Task to carry out -> Pictures within the data are to be left out; everything else must be reproduced exactly.

Data extract ->
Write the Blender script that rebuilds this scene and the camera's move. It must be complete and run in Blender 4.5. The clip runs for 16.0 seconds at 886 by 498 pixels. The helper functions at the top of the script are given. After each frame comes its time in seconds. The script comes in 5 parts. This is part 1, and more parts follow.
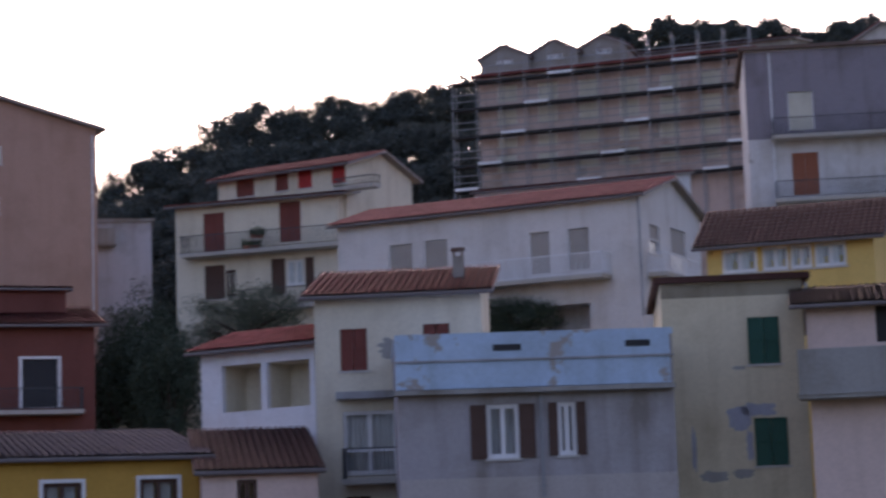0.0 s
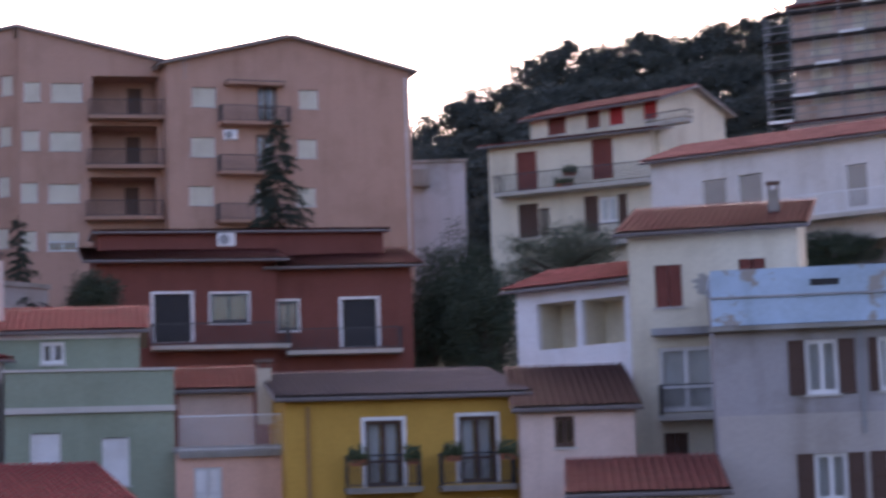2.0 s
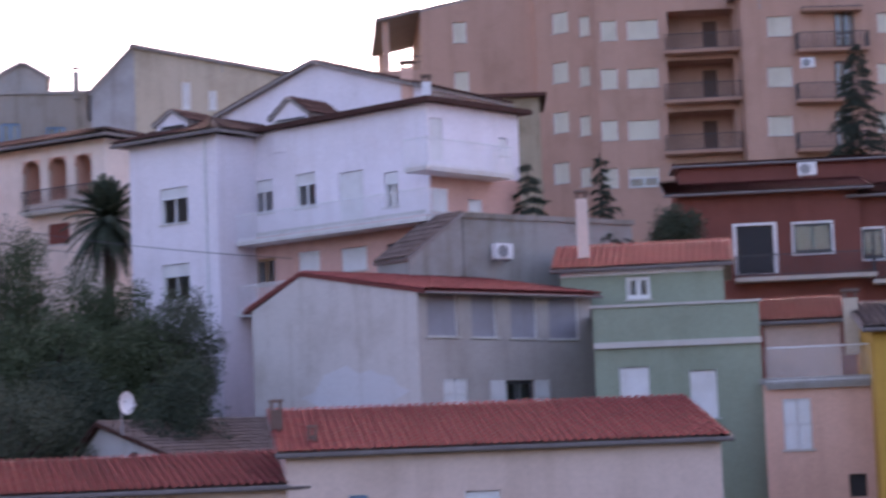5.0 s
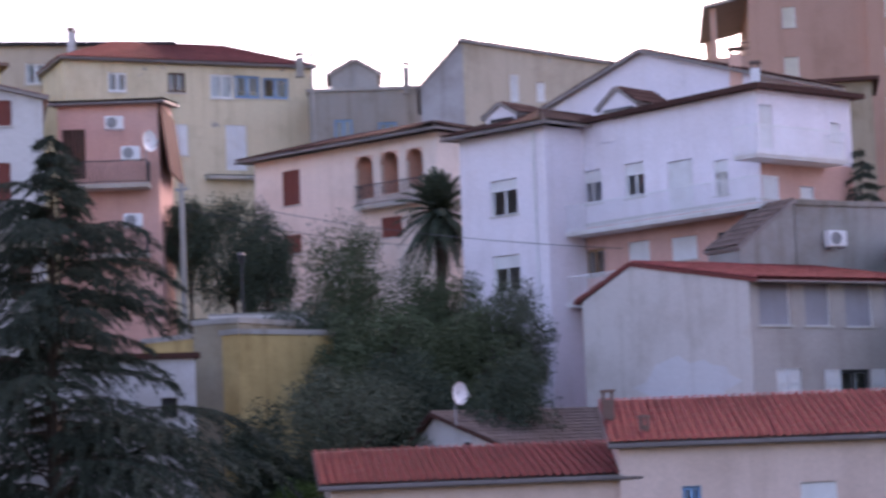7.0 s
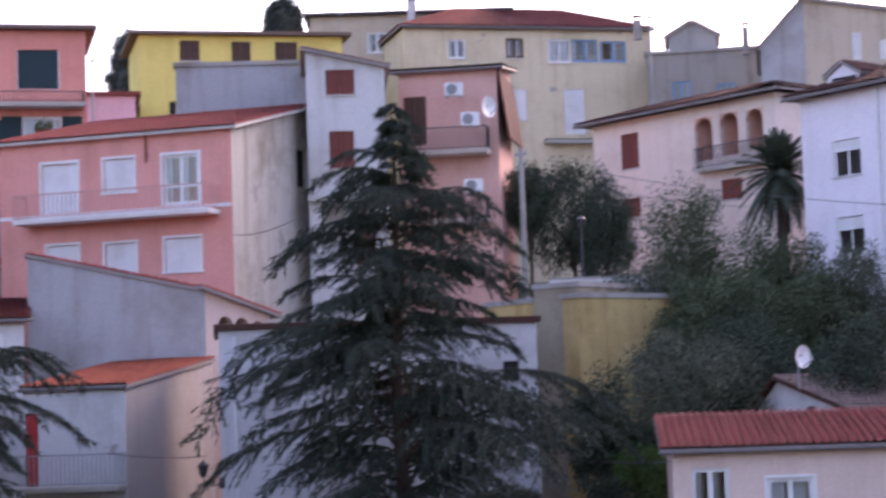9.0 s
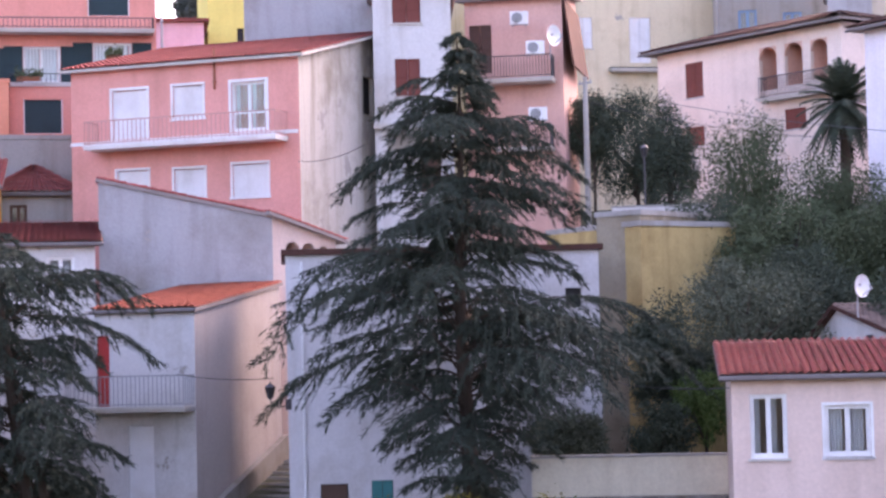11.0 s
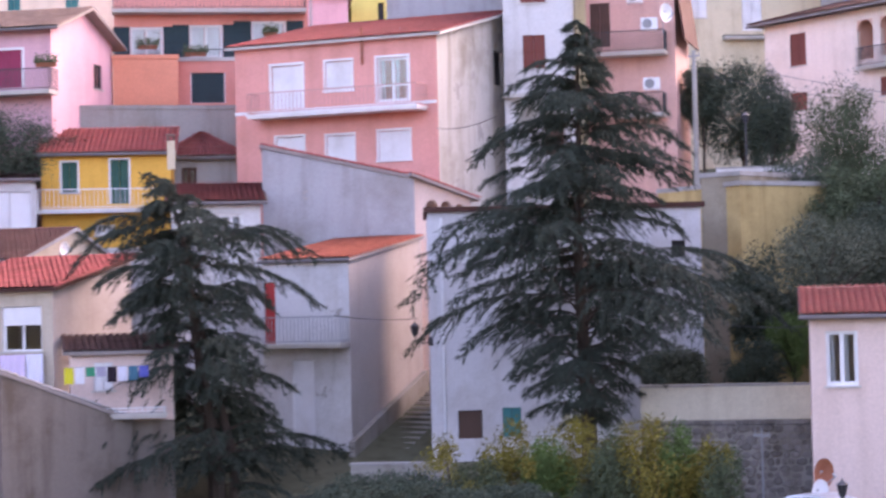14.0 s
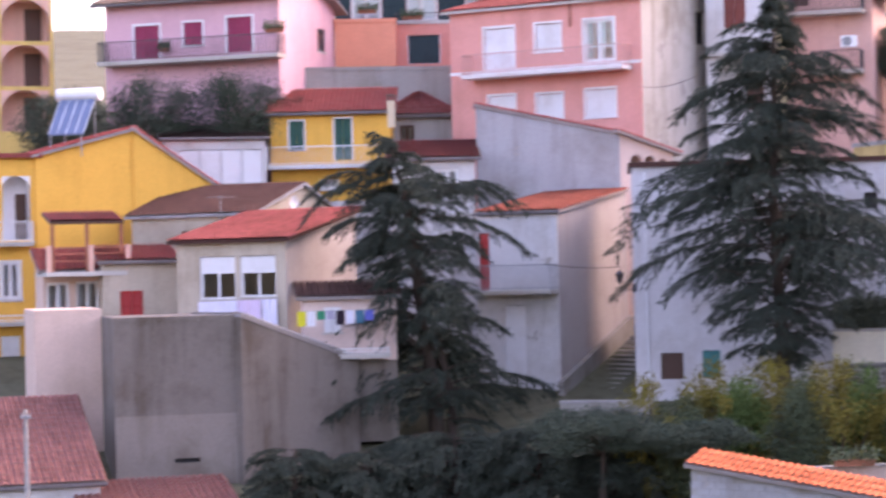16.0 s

Solution to the exercise ->
Write the Blender script that rebuilds this scene and the camera's move. It must be complete and run in Blender 4.5. The clip runs for 16.0 seconds at 886 by 498 pixels. The helper functions at the top of the script are given. After each frame comes its time in seconds. The script comes in 5 parts. This is part 1, and more parts follow.
0.0 s
2.0 s
5.0 s
7.0 s
9.0 s
11.0 s
14.0 s
16.0 s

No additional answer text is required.